Your first game is a flop. Now what?



Why did you make this game?

Let's be honest here, if you are an indie or a solo developer or someone who is building a portfolio, in most of the cases, you probably had an idea in your mind, hopefully built a prototype, had fun with it and your friends and family liked it. You built on top of it, polished, spent many days, months, (maybe years). Then published your first ever creation. And this is the biggest mistake to make...

Was there a need for your game, was your game truly unique, how many people in the world would have loved to play it? How much money would they have spent on it? Those are the questions, you should have started with, before you even wrote a single line of code.  The real question to ask here is, why did you make the game? If it was for learning, growing and getting your name out there - you succeeded, well done. If it was to make tons of money, you should have started with analyzing the business perspective and prepare a business case for your project first, and with a solid prototype.

Why it flopped?

Identify why it flopped?  Was it that it was not fun enough? This needs to be tested with your target audience. They are the ones who will tell you if something is wrong with your game and you need data for this. You need to craft an experiment. For example: based on your current information from friends, family, etc. probably they liked your game 8/10. So your assumption would be that the real players would score similar. The methods used here are called Playtesting and Hypothesis Validation (a statement, which is true or false. For example: "I believe that 20% (here put percent, which means something to you - if your audience is millions of players maybe 5% or 10% is a good measure) of competitive gamers age 30-45 (this is your audience), would spend X amount of minutes/hours in my game for chilly pepper eating competition, because they like food competitions and such novelty in this genre.". This is just an example of course and you could make a few hypothesis statements to test different things about your game idea. Then go out there and test those statements if they are true or false. Prepare a prototype (or just use your published game) and some way to measure the minutes/hours of play if that is what you are supposed to test. Give the game out and a few questions about how much they liked it, would they recommend it to a friend, how much would they rate it, what they liked, what did not, etc. Compare your results to the assumptions. You won't be able to capture the whole audience with your test. That is why start small. In other words, your millions of players in the world can be shrinked down to a very small group, lets say a forum, in which your target audience is active. If your test works on this small group, it could work at scale as well. If possible by all means provide a discussion after the game session with your playtesters. It is much better than filling a survey, because you will get the chance to ask extra questions. A WARNING here: those two methods should be used BEFORE you even started with your project (with a working prototype), not after you completed and published the project. I am listing them here, because we want to identify why it flopped. If you have done it already, and it was positive, you don't need to do it again.

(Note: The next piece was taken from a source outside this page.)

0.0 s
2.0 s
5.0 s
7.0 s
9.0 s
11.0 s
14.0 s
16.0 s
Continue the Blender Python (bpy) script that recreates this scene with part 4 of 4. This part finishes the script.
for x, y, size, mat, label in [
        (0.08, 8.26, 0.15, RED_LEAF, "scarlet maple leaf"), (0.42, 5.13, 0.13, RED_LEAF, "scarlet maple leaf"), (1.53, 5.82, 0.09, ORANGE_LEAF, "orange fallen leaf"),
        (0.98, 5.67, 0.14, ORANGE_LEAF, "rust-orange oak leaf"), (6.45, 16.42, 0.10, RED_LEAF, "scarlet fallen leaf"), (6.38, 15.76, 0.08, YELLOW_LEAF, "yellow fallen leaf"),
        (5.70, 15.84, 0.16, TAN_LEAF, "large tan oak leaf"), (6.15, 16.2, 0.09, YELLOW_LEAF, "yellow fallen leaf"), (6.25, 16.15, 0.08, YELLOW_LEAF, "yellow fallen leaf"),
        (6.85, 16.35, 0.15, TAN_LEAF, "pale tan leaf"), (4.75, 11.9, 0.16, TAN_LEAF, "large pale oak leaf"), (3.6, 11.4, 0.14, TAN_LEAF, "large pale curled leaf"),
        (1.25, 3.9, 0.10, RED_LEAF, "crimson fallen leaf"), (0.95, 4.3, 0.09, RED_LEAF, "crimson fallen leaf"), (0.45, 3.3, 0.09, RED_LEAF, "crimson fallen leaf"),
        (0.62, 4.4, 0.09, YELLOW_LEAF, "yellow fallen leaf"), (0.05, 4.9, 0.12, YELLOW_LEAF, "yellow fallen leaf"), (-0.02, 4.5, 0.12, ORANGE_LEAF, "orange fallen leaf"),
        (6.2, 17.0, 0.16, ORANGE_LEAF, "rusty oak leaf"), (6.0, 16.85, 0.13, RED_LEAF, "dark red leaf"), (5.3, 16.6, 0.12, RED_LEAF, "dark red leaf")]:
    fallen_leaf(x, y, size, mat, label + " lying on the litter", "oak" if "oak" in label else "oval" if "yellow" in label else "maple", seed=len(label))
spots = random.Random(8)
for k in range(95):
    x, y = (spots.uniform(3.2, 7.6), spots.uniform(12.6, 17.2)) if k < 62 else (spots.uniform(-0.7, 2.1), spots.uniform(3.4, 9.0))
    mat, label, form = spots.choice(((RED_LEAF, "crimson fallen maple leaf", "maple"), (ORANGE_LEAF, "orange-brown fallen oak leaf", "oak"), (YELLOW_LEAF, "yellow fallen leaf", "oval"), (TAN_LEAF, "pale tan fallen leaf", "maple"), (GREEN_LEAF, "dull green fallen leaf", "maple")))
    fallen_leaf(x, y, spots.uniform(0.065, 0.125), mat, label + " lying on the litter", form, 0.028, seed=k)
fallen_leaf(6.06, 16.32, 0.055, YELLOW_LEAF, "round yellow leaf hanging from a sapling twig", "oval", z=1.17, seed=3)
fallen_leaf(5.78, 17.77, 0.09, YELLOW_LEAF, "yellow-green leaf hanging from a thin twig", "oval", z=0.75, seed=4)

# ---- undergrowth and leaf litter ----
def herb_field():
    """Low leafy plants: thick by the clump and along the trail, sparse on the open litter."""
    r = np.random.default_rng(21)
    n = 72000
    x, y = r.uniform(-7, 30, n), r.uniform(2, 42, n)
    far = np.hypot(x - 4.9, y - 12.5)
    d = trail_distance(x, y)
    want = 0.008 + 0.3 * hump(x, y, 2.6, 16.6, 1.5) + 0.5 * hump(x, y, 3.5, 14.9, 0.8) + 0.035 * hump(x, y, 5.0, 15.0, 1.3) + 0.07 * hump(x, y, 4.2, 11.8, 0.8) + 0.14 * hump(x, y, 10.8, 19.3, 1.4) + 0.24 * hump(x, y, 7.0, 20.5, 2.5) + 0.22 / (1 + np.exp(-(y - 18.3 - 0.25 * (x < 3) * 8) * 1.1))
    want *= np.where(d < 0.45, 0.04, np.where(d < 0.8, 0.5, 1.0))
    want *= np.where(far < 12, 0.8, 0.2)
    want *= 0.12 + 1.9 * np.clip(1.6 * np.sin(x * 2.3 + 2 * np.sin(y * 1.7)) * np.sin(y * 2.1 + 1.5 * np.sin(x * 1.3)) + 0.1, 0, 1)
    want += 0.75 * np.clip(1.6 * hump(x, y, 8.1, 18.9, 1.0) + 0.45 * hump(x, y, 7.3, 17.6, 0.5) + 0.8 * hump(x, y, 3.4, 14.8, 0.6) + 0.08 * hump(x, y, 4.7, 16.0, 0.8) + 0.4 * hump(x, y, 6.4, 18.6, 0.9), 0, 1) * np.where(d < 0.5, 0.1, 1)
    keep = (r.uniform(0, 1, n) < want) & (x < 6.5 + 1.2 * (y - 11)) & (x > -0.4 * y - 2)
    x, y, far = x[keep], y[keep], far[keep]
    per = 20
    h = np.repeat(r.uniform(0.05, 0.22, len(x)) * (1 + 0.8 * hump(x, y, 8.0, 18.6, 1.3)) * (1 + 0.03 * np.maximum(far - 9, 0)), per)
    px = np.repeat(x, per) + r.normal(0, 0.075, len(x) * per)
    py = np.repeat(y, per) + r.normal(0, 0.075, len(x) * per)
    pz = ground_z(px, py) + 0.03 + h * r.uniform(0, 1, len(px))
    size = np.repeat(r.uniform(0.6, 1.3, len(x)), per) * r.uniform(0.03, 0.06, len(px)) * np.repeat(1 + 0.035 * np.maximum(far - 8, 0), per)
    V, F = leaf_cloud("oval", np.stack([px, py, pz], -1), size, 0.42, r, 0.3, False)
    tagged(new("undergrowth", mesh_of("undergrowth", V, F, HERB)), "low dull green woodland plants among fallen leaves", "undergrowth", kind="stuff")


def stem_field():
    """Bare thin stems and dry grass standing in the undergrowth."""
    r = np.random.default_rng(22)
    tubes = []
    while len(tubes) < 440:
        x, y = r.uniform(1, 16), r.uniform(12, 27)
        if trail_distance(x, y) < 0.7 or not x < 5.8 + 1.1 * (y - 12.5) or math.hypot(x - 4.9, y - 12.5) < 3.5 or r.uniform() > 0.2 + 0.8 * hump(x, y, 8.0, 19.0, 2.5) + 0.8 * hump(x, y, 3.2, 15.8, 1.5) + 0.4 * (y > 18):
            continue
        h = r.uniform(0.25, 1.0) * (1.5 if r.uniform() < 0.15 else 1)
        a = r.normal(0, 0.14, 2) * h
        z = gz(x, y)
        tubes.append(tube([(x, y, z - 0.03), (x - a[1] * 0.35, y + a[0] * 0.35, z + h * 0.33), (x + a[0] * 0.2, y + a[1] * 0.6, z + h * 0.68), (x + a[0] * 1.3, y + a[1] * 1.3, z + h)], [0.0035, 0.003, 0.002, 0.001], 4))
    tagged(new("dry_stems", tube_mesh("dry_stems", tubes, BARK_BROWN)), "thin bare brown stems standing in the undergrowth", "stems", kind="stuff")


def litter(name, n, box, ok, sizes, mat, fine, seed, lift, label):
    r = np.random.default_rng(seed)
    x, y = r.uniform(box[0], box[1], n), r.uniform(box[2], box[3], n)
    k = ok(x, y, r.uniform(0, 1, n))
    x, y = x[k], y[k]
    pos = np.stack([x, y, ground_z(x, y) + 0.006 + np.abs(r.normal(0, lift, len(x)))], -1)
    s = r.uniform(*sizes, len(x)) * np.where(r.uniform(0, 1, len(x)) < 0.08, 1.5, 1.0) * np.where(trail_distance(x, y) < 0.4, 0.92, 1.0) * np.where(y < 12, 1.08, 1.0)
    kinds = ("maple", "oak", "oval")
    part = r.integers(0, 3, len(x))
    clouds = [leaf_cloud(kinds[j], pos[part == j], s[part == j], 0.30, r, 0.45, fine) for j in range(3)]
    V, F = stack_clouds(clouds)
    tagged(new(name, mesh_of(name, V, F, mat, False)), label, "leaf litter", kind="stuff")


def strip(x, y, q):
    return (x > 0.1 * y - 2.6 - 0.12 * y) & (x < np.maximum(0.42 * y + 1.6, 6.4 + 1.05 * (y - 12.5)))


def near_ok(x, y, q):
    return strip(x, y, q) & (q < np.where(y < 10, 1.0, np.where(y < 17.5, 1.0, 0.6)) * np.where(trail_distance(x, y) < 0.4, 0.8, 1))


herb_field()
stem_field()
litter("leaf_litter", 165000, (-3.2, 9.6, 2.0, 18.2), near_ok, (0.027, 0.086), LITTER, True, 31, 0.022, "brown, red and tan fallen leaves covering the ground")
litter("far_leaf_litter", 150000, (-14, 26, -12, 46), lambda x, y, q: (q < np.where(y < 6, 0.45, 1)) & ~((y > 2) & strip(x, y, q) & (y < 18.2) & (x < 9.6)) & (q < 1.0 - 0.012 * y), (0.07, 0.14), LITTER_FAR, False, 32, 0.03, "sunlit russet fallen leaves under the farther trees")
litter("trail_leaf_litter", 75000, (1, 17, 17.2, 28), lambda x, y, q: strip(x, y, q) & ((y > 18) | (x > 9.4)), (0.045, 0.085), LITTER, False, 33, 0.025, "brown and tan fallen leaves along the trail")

If everything with your gameplay is fine, then probably the reason is somewhere else. Take a closer look at your marketing strategy (how did you market it, did you even market it) and your competition (are there similar games out there, better ones?). I am not a marketing specialist and there are tons of articles out there how to market your game, so I will skip that part. For an indie with low budget/no budget, all you got against big studios with lots of money for marketing, is the speed to decide and do things and your creativity. What do I mean by that? Big studios rely heavily on data, they have slower responses and would hardly go for something, without measuring how much money in return this would  make and what are the costs. You as an indie/solo dev are free from this, to put whatever feature you like and your users like. With a bit of luck you have a fair chance of success.  About the creativity, big studios would follow well established marketing paths and campaigns. You are free to choose different route, for example instead of promotion on facebook, why not let's say, go to the beach and draw on the sand an image of your game/name, etc and shoot it from above? Make a story of it and post it on social  media. Or try to imitate the "Nazca Lines" but with your game on a smaller scale and if it is not against the law. Make it look mysterious and funny - "Aliens left a mark on our Earth, what does it mean?". People like those kind of things. Those are just things that I haven't researched or tried, just examples, to explain better what I mean.

What to do now?

What you can do with your failed game? Use it for experimentation. For example - experiment with anything you want with it. You have nothing to lose. For example, if you wanted to test a strategy out there with your marketing messaging - use your game to try the water. With the example about the chilly peppers, why not go to a real chilly peppers competition and get a footage from one of the participants how he/she plays your game while eating chilly peppers, and if agrees, you, to use it for promoting the game? Show it online, did it go viral? Apply the learning for your next project. You have built a code base - reuse this for your next project.  Identify and learn from your mistakes.

You've built a game, this is great achievement. Not many devs make it that far and I can say to you CONGRATULATIONS and a BIG THANK YOU for releasing your game to the world. 

Don't give up and keep making games. Your next game will be a success. Good luck!!!